EXERCISE DESCRIPTION
Copy the material that follows word for word and omit its pictures.

INFORMATION PROVIDED
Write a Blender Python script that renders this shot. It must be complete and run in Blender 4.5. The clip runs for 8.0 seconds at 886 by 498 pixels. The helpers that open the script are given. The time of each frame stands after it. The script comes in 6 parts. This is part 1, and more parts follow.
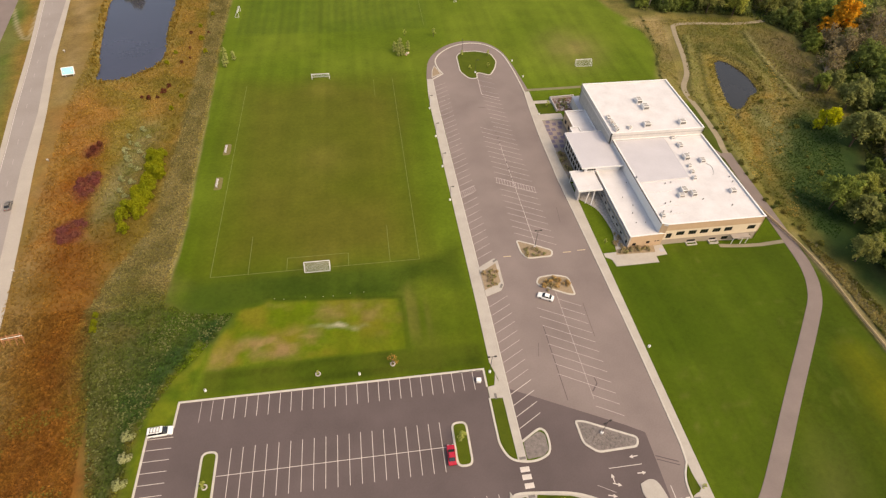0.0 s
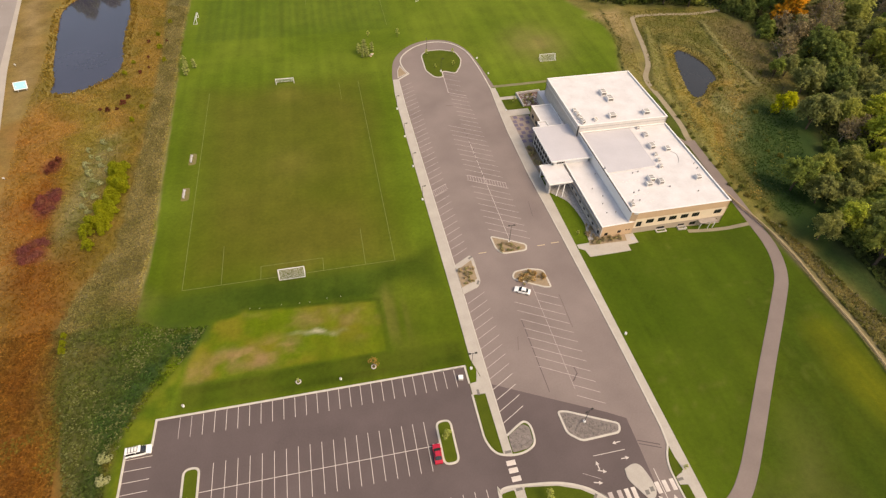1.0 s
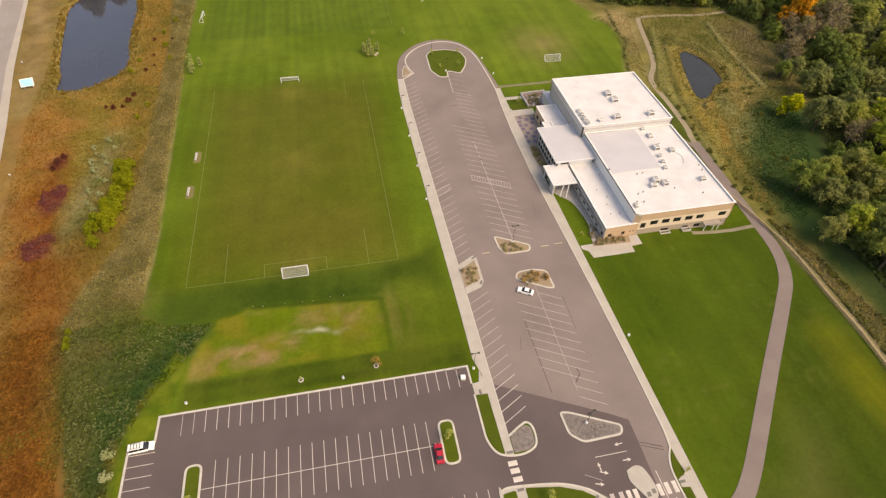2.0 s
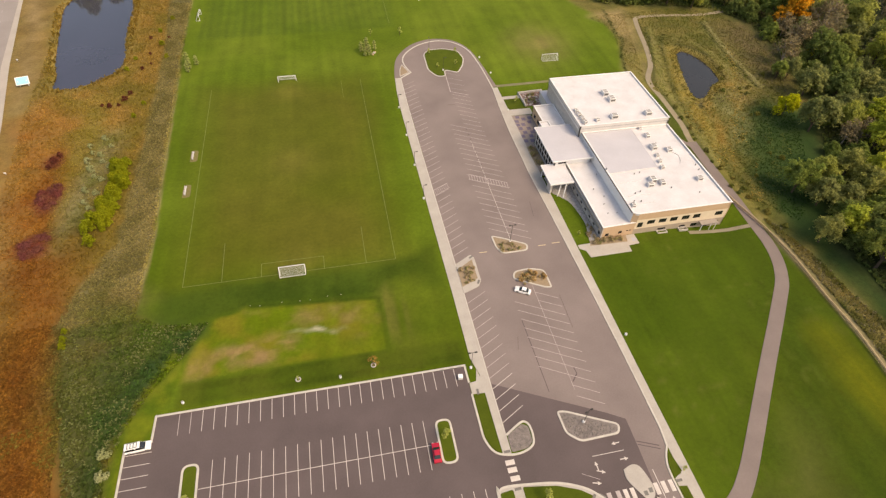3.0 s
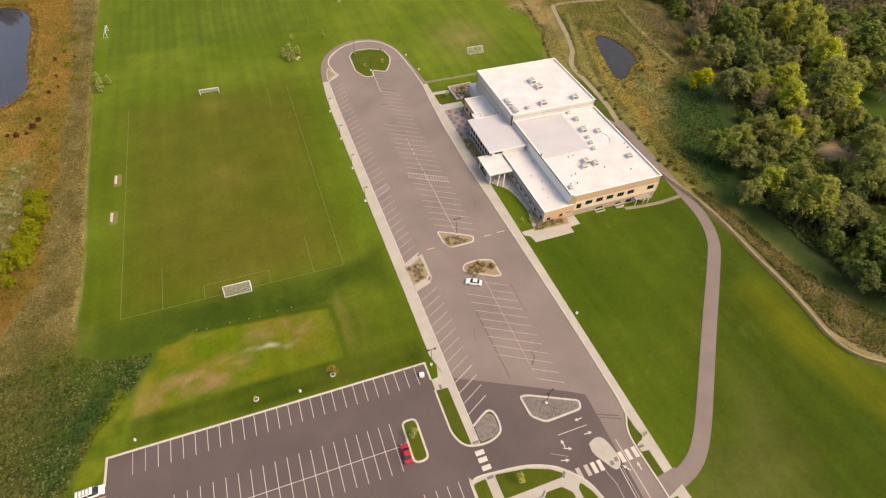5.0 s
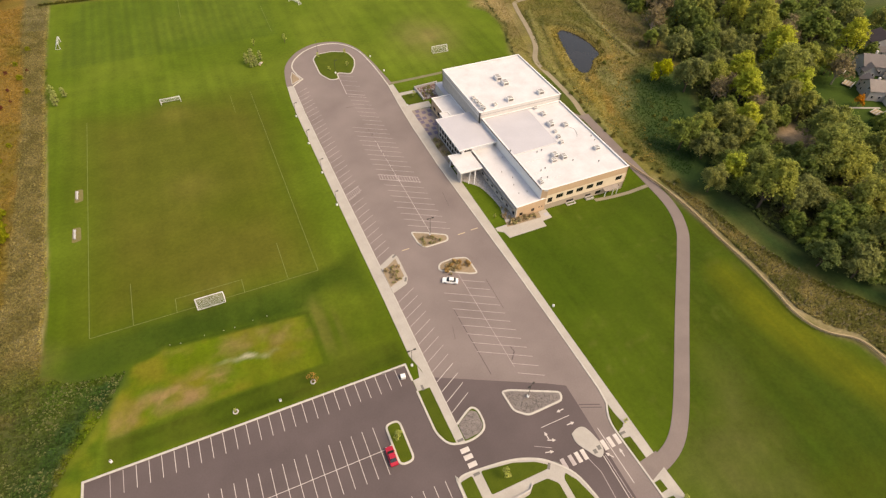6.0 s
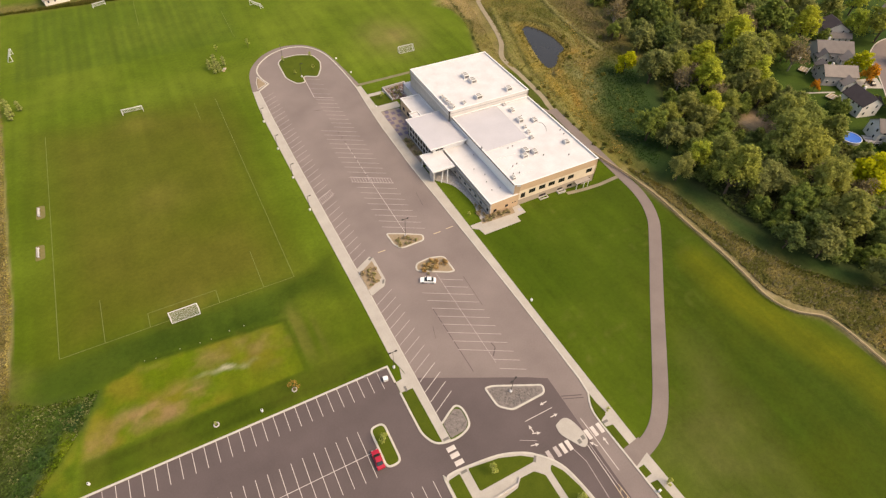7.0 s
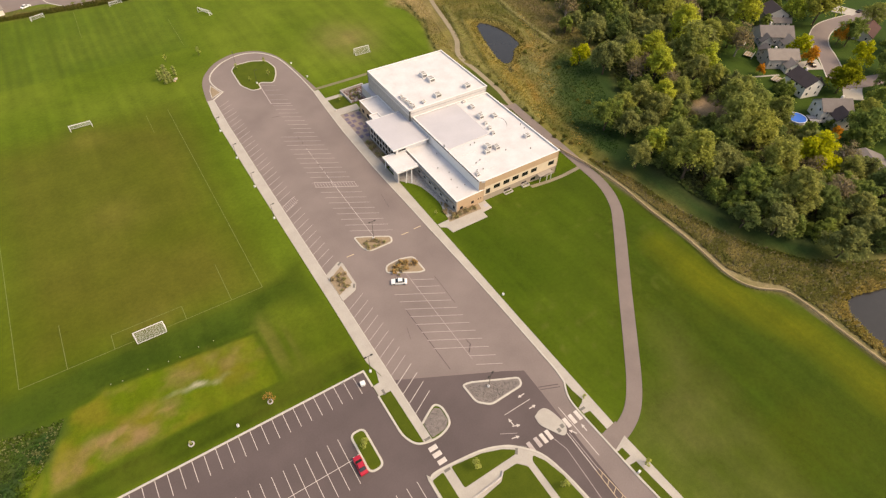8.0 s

SOLUTION TO THE PROBLEM
Write a Blender Python script that renders this shot. It must be complete and run in Blender 4.5. The clip runs for 8.0 seconds at 886 by 498 pixels. The helpers that open the script are given. The time of each frame stands after it. The script comes in 6 parts. This is part 1, and more parts follow.
0.0 s
1.0 s
2.0 s
3.0 s
5.0 s
6.0 s
7.0 s
8.0 s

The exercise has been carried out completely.